Yolsuzluğun "iyi"si, "kötü"sü, "kutsal"ı olmaz.
Yolsuzluk, yolsuzluktur.
Halkın cebinden para çalmanın kabul edilebilir hiçbir nedeni olamaz.
Belediyelerdeki rüşvet
Türkiye'de önemli yolsuzluk alanlarından birinin de belediyeler olduğu biliniyor. Bu konuda toplumda yerleşik bir kanı ve maalesef bir kabulleniş var. Türkiye bu anlayışı ve belediyedeki iş ve işlemlerin yapısını değiştirmek zorunda.

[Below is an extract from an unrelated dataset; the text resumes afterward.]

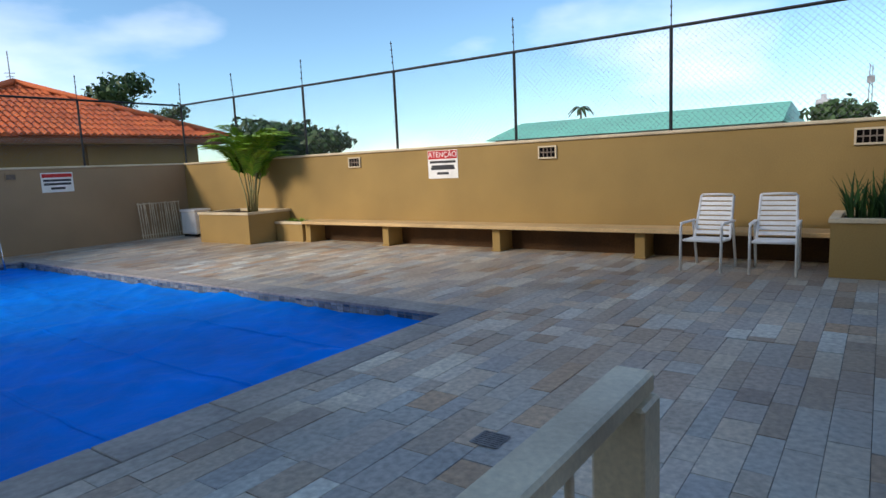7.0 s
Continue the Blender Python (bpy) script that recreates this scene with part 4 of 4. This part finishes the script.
def tree(name, x, y, z, h, r, n, size, label, seed, squash=0.7, clumps=9, group="distant trees"):
    ob = thing(name, label, "tree", group)
    rnd = random.Random(seed)
    part("trunk", tube(bmesh.new(), [(x, y, z), (x + 0.1 * r, y, z + h * 0.35), (x, y, z + h * 0.7)], r * 0.07, 8, 0.5), M["bark"], ob, smooth=True)
    bm = bmesh.new()
    for c in range(clumps):
        a = rnd.uniform(0, 6.28)
        q = rnd.uniform(0.0, 0.85) * r
        cc = Vector((x + q * math.cos(a), y + q * math.sin(a), z + h * 0.72 + rnd.uniform(-0.35, 0.5) * r * squash))
        rc = r * rnd.uniform(0.28, 0.48)
        tube(bm, [(x, y, z + h * 0.45), Vector((x, y, z + h * 0.45)).lerp(cc, 0.6) + Vector((0, 0, 0.05 * r)), cc], r * 0.022, 5, 0.4)
        for i in range(n // clumps):
            d = Vector((rnd.gauss(0, 1), rnd.gauss(0, 1), rnd.gauss(0, 1))).normalized()
            p = cc + Vector((d.x, d.y, d.z * squash)) * rc * rnd.uniform(0.55, 1.1)
            u = Vector((rnd.gauss(0, 1), rnd.gauss(0, 1), rnd.gauss(0, 0.7))).normalized()
            v = u.cross(d)
            if v.length < 0.1:
                continue
            v.normalize()
            s = size * rnd.uniform(0.5, 1.4)
            bm.faces.new([bm.verts.new(w) for w in (p - v * s * 0.4, p + u * s * 0.5 - v * s * 0.5, p + u * s, p + u * s * 0.5 + v * s * 0.5)])
    part("crown", bm, M["tree"], ob)
    return ob


TL = "dense dark green tree beyond the boundary wall"
tree("tree", 38, 39.5, -1.6, 7.4, 4.4, 5200, 0.42, TL, 1, 0.55, 14)
tree("tree", 42, 47.5, -1.6, 8.2, 4.6, 5200, 0.42, TL, 2, 0.55, 14)
tree("tree", 50, 1.9, -1.6, 6.8, 1.9, 1600, 0.3, "small round tree beyond the boundary wall", 3, 0.8)
tree("tree", 60, 7.6, -1.6, 7.0, 2.4, 1400, 0.35, "low tree behind the green roof", 4, 0.6)
tree("tree", 58, 14.5, -1.6, 6.4, 2.2, 1200, 0.35, "low tree behind the green roof", 6, 0.6)
tree("tree", 52, -1.2, -1.6, 5.0, 1.6, 900, 0.3, "low tree beyond the boundary wall", 9, 0.6)
tree("shrub", 42, 11.0, -1.6, 5.3, 2.4, 1200, 0.25, "leafy shrub before the green roof", 10, 0.35, 9)
tree("tree", 18.9, 32, -1.6, 9.9, 2.3, 2000, 0.22, "sparse tree crown above the tiled roof", 7, 0.75, 11)
tree("tree", 22.4, 33, -1.6, 8.8, 1.6, 900, 0.2, "sparse tree crown above the tiled roof", 8, 0.7, 8)
far_palm = thing("palm", "distant single palm tree on the skyline", "palm")
part("trunk", tube(bmesh.new(), [(70, 28, -1.6), (70.1, 28.1, 7.2)], 0.16, 7, 0.7), M["bark"], far_palm)
for k in range(12):
    a = k * 0.55
    e = Vector((math.cos(a), math.sin(a), 0))
    c0 = Vector((70.1, 28.1, 7.2))
    bm = bmesh.new()
    rows = []
    for t in (0.0, 0.35, 0.7, 1.0):
        p = c0 + e * 1.5 * t + Vector((0, 0, 0.75 * t - 1.35 * t * t + 0.3 * ((k % 3) - 1) * t))
        s = Vector((-e.y, e.x, 0)) * (0.06 + 0.3 * t * (1 - t) * 2)
        rows.append((bm.verts.new(p - s - Vector((0, 0, 0.12 * t))), bm.verts.new(p), bm.verts.new(p + s - Vector((0, 0, 0.12 * t)))))
    for r, q in zip(rows, rows[1:]):
        bm.faces.new((r[0], r[1], q[1], q[0]))
        bm.faces.new((r[1], r[2], q[2], q[1]))
    part("frond", bm, M["tree"], far_palm)

shed = thing("warehouse", "long low building with a pale green metal roof", "warehouse")
part("wall", boxm(46, 4.9, -1.6, 60, 25.4, 3.3), M["far"], shed)
bm = bmesh.new()
sheet(bm, [(45, 4.7, 3.2), (45, 25.8, 3.2), (51, 25.6, 4.75), (51, 4.9, 4.75)])
sheet(bm, [(61, 4.7, 3.2), (61, 25.8, 3.2), (51, 25.6, 4.75), (51, 4.9, 4.75)])
sheet(bm, [(45, 4.7, 3.2), (61, 4.7, 3.2), (51, 4.9, 4.75)])
sheet(bm, [(45, 25.8, 3.2), (61, 25.8, 3.2), (51, 25.6, 4.75)])
part("roof", bm, M["green"], shed, "pale green metal sheets")


def block(x, y, w, h, floors, cols, label):
    ob = thing("apartment_tower", label, "building", "distant towers")
    part("wall", boxm(x, y - w / 2, -1.6, x + w, y + w / 2, h), M["far"], ob)
    for f in range(floors):
        for c in range(cols):
            z = h - 1.2 - f * 1.5
            yy = y - w / 2 + (c + 0.5) * w / cols
            part("window", boxm(x - 0.05, yy - w / cols * 0.3, z - 0.45, x + 0.02, yy + w / cols * 0.3, z + 0.35), M["fibre"], ob)
    part("roof_tank", boxm(x + w * 0.3, y - w * 0.2, h, x + w * 0.7, y + w * 0.2, h + 1.2), M["far"], ob)
    return ob


block(150, -12.0, 3.6, 10.8, 4, 3, "pale distant apartment tower on the skyline")
block(170, 11.5, 3.0, 12.5, 5, 2, "pale distant slim tower on the skyline")
mast = thing("radio_mast", "thin distant lattice mast on the skyline", "mast")
for s in (-0.25, 0.25):
    part("leg", rodm((90, 1.2 + s, -1.6), (90, 1.2 + s * 0.5, 10.6), 0.06, 5), M["fibre"], mast)
for k in range(9):
    part("brace", rodm((90, 0.9, 2 + k), (90, 1.5, 2.9 + k), 0.04, 4), M["fibre"], mast)
part("antenna_panel", boxm(89.8, 0.8, 8.6, 90.0, 1.6, 9.4), M["fibre"], mast)

# ---- paving: slabs laid in rows along x ----
SLAB = bpy.data.meshes.new("slab")
bm = bmesh.new()
lo = [bm.verts.new((x, y, -0.03)) for x, y in ((-0.5, -0.5), (0.5, -0.5), (0.5, 0.5), (-0.5, 0.5))]
mi = [bm.verts.new((v.co.x, v.co.y, -0.003)) for v in lo]
hi = [bm.verts.new((v.co.x * 0.992, v.co.y * 0.986, 0.0)) for v in lo]
for a, b in ((lo, mi), (mi, hi)):
    for k in range(4):
        bm.faces.new((a[k], a[(k + 1) % 4], b[(k + 1) % 4], b[k]))
bm.faces.new(hi)
bm.normal_update()
bm.to_mesh(SLAB)
bm.free()
SLAB.materials.append(M["stone"])


def slab_rects(x0, y0, x1, y1, seed, w=0.172):
    rnd = random.Random(seed)
    out = []
    n = max(1, round((y1 - y0) / w))
    rows = [y0] + [y0 + (y1 - y0) * (j + rnd.uniform(-0.16, 0.16)) / n for j in range(1, n)] + [y1]
    for j in range(n):
        ya, yb = rows[j], rows[j + 1]
        x = x0 - rnd.uniform(0, 0.4)
        while x < x1 - 0.02:
            ln = rnd.choice((0.24, 0.30, 0.36, 0.44, 0.52, 0.62))
            a, b = max(x, x0), min(x + ln, x1)
            if x1 - b < 0.10:
                b = x1
                ln = 9
            if b - a > 0.03:
                out.append((a, ya, b, yb))
            x += ln
    return out


def lay(parent, rects, z, near, name, limit=290):
    gap = 0.0028
    picked = [r for r in rects if near(r)][:limit]
    chosen = set(picked)
    rnd = random.Random(11)
    for a, ya, b, yb in picked:
        ob = new(name, SLAB)
        ob.parent = parent
        ob.location = ((a + b) / 2, (ya + yb) / 2, z + rnd.uniform(-0.003, 0.002))
        ob.rotation_euler = (rnd.uniform(-0.014, 0.014), rnd.uniform(-0.007, 0.007), 0)
        ob.scale = (b - a - gap, yb - ya - gap, 1)
    verts, faces = [], []
    for r in rects:
        if r in chosen:
            continue
        a, ya, b, yb = r
        zz = z + rnd.uniform(-0.002, 0.002)
        k = len(verts)
        cx, cy, sx, sy = (a + b) / 2, (ya + yb) / 2, b - a - gap, yb - ya - gap
        tx, ty = rnd.uniform(-0.007, 0.007), rnd.uniform(-0.014, 0.014)
        for f, h in ((1, -0.03), (1, -0.003), (0.99, 0.0)):
            verts += [(cx + sx * f * dx, cy + sy * f * dy, zz + h + tx * sx * dx + ty * sy * dy) for dx, dy in ((-0.5, -0.5), (0.5, -0.5), (0.5, 0.5), (-0.5, 0.5))]
        for q in (0, 4):
            faces += [(k + q + i, k + q + (i + 1) % 4, k + q + 4 + (i + 1) % 4, k + q + 4 + i) for i in range(4)]
        faces.append((k + 8, k + 9, k + 10, k + 11))
    me = bpy.data.meshes.new(name)
    me.from_pydata(verts, [], faces)
    me.materials.append(M["stone_rest"])
    ob = new(name + "_field", me)
    ob.parent = parent
    tagged(ob, "weathered grey and tan stone slabs", kind="stuff")


cw = 0.33
cx0, cy0, cx1, cy1 = px0 - cw, py0 - cw, px1 + cw, py1 + cw
deck = []
for i, a in enumerate(((0.07, 0.07, cx0, NORTH), (cx1, 0.07, EAST, NORTH), (cx0, 0.07, cx1, cy0), (cx0, cy1, cx1, NORTH),
                       (bx1 + 0.04, SOUTH, EAST, 0.07), (1.72, by1 + 0.04, bx1 + 0.04, 0.07), (BASIN[0], SOUTH, bx1 + 0.04, by0))):
    deck += slab_rects(*a, seed=20 + i)
lay(floor, deck, 0.0, lambda r: r[0] < 3.2 and 0.0 < r[1] < 7.0 or 2.9 < r[0] < 7.0 and -1.3 < r[1] < 0.9, "slab")
yards = slab_rects(WEST, -4.0, -0.13, NORTH, seed=40) + slab_rects(-0.13, -4.0, 0.26, -0.18, seed=41)
lay(yard, yards, YARD, lambda r: r[0] > -2.4 and 0.5 < r[1] < 9.0, "slab", 240)

# dark stains on the paving
def stain(parent, x, y, z, rx, ry, seed):
    bm = bmesh.new()
    vs = []
    for k in range(40):
        a = 2 * math.pi * k / 40
        f = 0.7 + 0.55 * noise.noise((math.cos(a) * 1.6 + seed, math.sin(a) * 1.6, seed * 2.0))
        vs.append(bm.verts.new((x + rx * f * math.cos(a), y + ry * f * math.sin(a), z)))
    bm.faces.new(vs)
    part("stain", bm, M["stain"], parent, "dark damp stain")


stain(floor, 0.47, 4.90, 0.0035, 0.45, 0.13, 3)
stain(floor, 0.85, 13.1, 0.0035, 0.5, 0.08, 5)
stain(yard, -2.3, 7.8, YARD + 0.0035, 0.5, 0.12, 8)

# pool coping
def coping(a, b, along_x):
    n = max(1, round(((b[0] - a[0]) if along_x else (b[1] - a[1])) / 0.72))
    for k in range(n):
        if along_x:
            r = (a[0] + (b[0] - a[0]) * k / n + 0.004, a[1] + 0.004, a[0] + (b[0] - a[0]) * (k + 1) / n - 0.004, b[1] + 0.0)
        else:
            r = (a[0] + 0.004, a[1] + (b[1] - a[1]) * k / n + 0.004, b[0], a[1] + (b[1] - a[1]) * (k + 1) / n - 0.004)
        part("coping_stone", boxm(r[0], r[1], -0.03, r[2], r[3], 0.006, bevel=0.006), M["coping"], pool)
coping((cx0, cy0), (px0 + 0.015, py1), False)
coping((px1 - 0.015, py0), (cx1, cy1), False)
coping((px0 + 0.02, cy0), (cx1, py0 + 0.015), True)
coping((cx0, py1 - 0.015), (px1 - 0.02, cy1), True)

Belediyeleri kişisel zenginleşme, particilik, partililere para kazandırma, partiye mali destek ve rant sağlama aracı olmaktan çıkarmak zorundayız.

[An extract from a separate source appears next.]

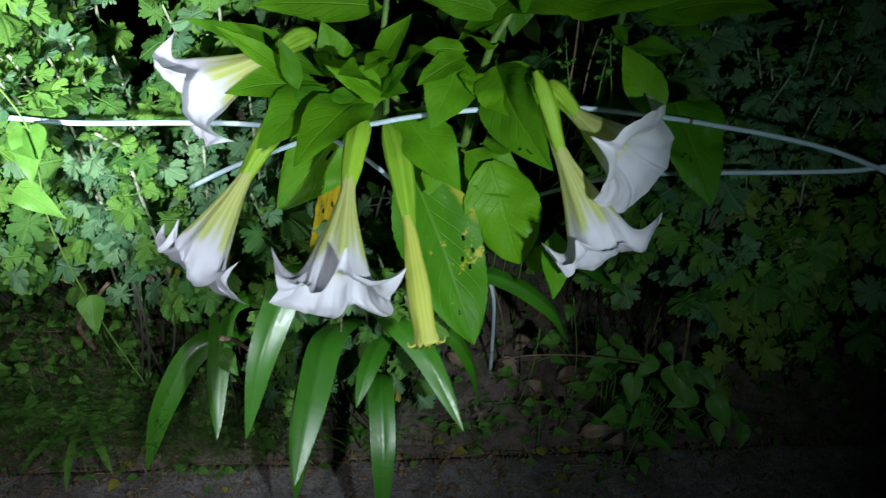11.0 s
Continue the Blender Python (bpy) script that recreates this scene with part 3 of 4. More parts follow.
shrub_leaf((0.330, 1.075, 0.930), (0.376, 1.008, 0.884), 0.085, 0.3, (0.1, -0.8, 0.6), kind="broad")

shrub_leaf((0.296, 1.07, 0.94), (0.242, 1.02, 0.911), 0.04, curl=.4)
shrub_leaf((0.205, 1.04, 0.884), (0.135, 0.99, 0.939), 0.045, curl=.4)

shrub_leaf((0.289, 1.13, 0.798), (0.387, 1.1, 0.747), 0.07, curl=.3)
shrub_leaf((0.244, 1.15, 0.767), (0.316, 1.12, 0.713), 0.06, curl=.3)
shrub_leaf((0.443, 1.12, 0.852), (0.493, 1.1, 0.828), 0.05, curl=.3)
shrub_leaf((0.389, 1.1, 0.665), (0.446, 1.06, 0.674), 0.04, curl=.3)

# ---------------------------------------------------------------- white coated support rods
def rod(pts, label, marks=()):
    t = thing("support_rod", pts[0], label, "garden stake", "plant supports")
    part("rod", tube(pts, (0.0033, 0.0033), 10, 60, origin=pts[0]), M_ROD, t)
    path = curve_points(pts, 60)
    for k in marks:
        q, d = path[k], (path[k + 1] - path[k]).normalized()
        part("ring", tube([q - d * 0.002 - Vector(pts[0]), q + d * 0.002 - Vector(pts[0])], (0.0038, 0.0038), 10, 2), M_WOOD, t, "dark ring round the rod")
    return t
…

Bugün belediyeler kâğıt üstünde denetleniyor. Ancak mevcut denetim mekanizması yolsuzluklarla mücadele konusunda yeterli değil. Birçok işlem kitabına uydurabiliyor.
İçişleri Bakanlığı dışında Sayıştay da belediyeleri denetliyor. Ancak belediyelerin tüm faaliyetlerini kapsayan etkin bir mekanizmadan söz etmemiz mümkün değil. Belediyelerin çoğu büyük işleri kurdukları şirketler vasıtasıyla yapıyorlar. Ancak bu şirketler Sayıştay denetiminin dışında. Bütçe denetimi ise anlamlı ve etkili bir sonuç vermiyor. Bu şirketlerin de Sayıştay denetimine açılması etkinliği artırabilir.
Türkiye, hem bakanlıklarda hem belediyelerde hem derneklerde objektif ve etkili bir denetim sistemini geliştirmek zorundadır.
Aksi halde, "bu bizden", "bu sizden" ayrımı devam edecektir.